■ **OBJECTIVE**
Pick every line with "script" from the material below.

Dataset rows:
+ + +

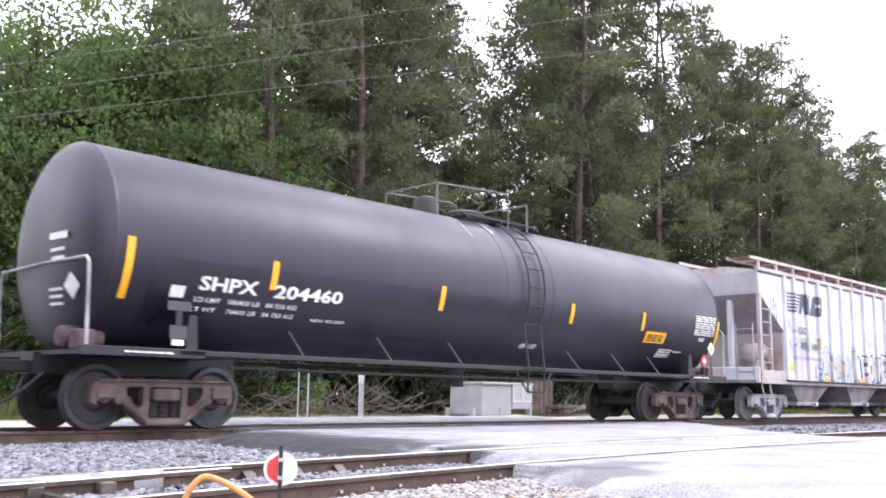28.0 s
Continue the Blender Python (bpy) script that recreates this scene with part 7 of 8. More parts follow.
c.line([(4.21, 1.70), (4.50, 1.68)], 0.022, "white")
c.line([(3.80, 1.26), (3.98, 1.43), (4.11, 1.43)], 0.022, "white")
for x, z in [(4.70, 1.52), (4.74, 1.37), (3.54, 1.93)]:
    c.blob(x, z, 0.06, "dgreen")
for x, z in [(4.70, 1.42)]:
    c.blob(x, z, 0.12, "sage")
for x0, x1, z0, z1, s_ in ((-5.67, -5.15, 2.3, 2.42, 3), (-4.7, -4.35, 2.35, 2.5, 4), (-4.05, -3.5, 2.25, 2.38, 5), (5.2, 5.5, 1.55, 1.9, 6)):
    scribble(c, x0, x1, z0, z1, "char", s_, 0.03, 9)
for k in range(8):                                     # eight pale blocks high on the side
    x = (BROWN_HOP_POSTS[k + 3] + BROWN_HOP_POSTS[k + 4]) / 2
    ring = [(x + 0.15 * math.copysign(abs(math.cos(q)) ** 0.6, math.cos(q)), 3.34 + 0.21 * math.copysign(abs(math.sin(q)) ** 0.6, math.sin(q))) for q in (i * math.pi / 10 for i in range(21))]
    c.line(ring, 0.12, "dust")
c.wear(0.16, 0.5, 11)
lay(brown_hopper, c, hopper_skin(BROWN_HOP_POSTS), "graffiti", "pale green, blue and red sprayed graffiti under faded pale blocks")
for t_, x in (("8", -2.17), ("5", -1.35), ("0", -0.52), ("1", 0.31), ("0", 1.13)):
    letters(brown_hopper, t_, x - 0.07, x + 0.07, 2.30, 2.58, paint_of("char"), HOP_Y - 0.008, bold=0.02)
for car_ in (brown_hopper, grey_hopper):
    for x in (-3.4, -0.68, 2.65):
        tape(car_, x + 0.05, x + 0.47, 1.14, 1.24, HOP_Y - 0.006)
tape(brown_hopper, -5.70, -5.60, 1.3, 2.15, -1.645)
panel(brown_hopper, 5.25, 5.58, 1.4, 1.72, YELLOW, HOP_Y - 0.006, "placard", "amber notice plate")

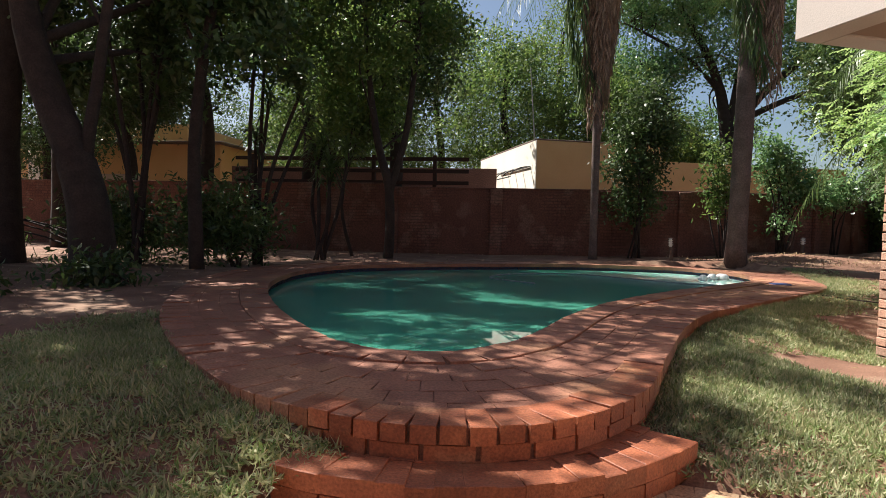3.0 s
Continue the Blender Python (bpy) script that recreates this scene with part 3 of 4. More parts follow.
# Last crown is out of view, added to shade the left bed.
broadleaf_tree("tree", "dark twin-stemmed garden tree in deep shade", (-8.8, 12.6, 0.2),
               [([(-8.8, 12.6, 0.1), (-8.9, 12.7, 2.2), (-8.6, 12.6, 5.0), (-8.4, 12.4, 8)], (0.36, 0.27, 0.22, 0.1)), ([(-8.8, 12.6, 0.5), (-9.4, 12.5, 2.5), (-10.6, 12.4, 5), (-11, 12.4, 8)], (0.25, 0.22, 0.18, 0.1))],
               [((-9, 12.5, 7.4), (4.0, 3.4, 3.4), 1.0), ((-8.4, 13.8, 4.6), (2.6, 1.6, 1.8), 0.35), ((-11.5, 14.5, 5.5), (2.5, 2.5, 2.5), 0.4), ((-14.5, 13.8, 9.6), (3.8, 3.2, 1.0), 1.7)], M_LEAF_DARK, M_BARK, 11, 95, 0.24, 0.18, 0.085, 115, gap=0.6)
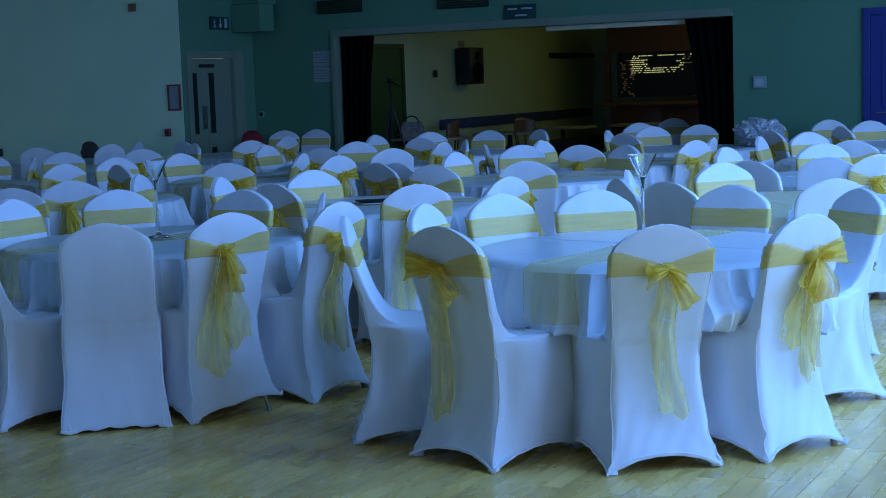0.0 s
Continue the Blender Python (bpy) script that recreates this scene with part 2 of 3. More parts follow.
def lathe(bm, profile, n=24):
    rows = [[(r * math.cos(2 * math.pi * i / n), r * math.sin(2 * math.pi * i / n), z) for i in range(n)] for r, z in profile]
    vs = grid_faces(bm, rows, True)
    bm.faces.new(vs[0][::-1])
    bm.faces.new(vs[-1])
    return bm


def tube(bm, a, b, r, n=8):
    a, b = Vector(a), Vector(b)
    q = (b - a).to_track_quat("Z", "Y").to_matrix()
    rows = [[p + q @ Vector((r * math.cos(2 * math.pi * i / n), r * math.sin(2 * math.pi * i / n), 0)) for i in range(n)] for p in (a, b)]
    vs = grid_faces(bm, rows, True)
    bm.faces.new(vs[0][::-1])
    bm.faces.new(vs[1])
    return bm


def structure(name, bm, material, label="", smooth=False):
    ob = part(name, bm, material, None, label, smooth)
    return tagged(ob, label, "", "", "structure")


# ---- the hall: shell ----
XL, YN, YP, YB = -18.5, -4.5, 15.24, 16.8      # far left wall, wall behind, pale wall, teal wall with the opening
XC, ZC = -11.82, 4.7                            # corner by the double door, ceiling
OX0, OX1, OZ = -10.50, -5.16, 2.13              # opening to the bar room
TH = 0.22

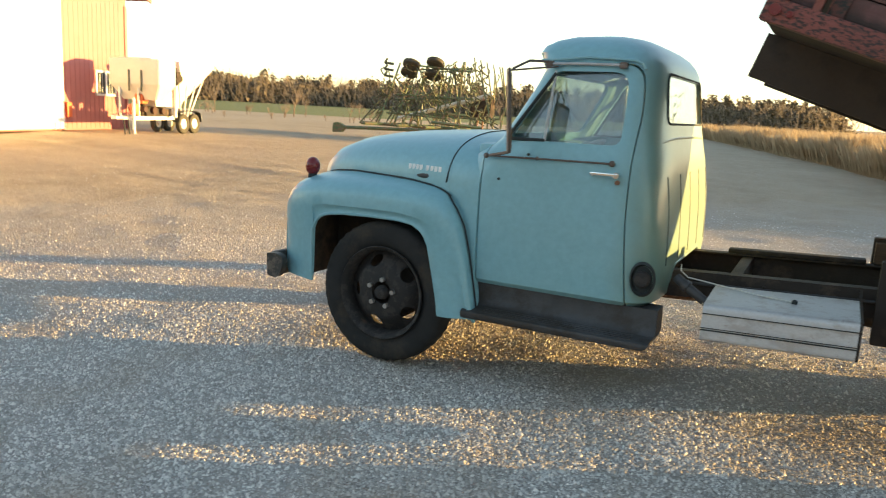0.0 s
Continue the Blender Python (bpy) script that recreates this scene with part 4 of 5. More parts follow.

+ + +

■ **OUTPUT FOR THIS EXERCISE**
Continue the Blender Python (bpy) script that recreates this scene with part 7 of 8. More parts follow.
Continue the Blender Python (bpy) script that recreates this scene with part 3 of 4. More parts follow.
Continue the Blender Python (bpy) script that recreates this scene with part 2 of 3. More parts follow.
Continue the Blender Python (bpy) script that recreates this scene with part 4 of 5. More parts follow.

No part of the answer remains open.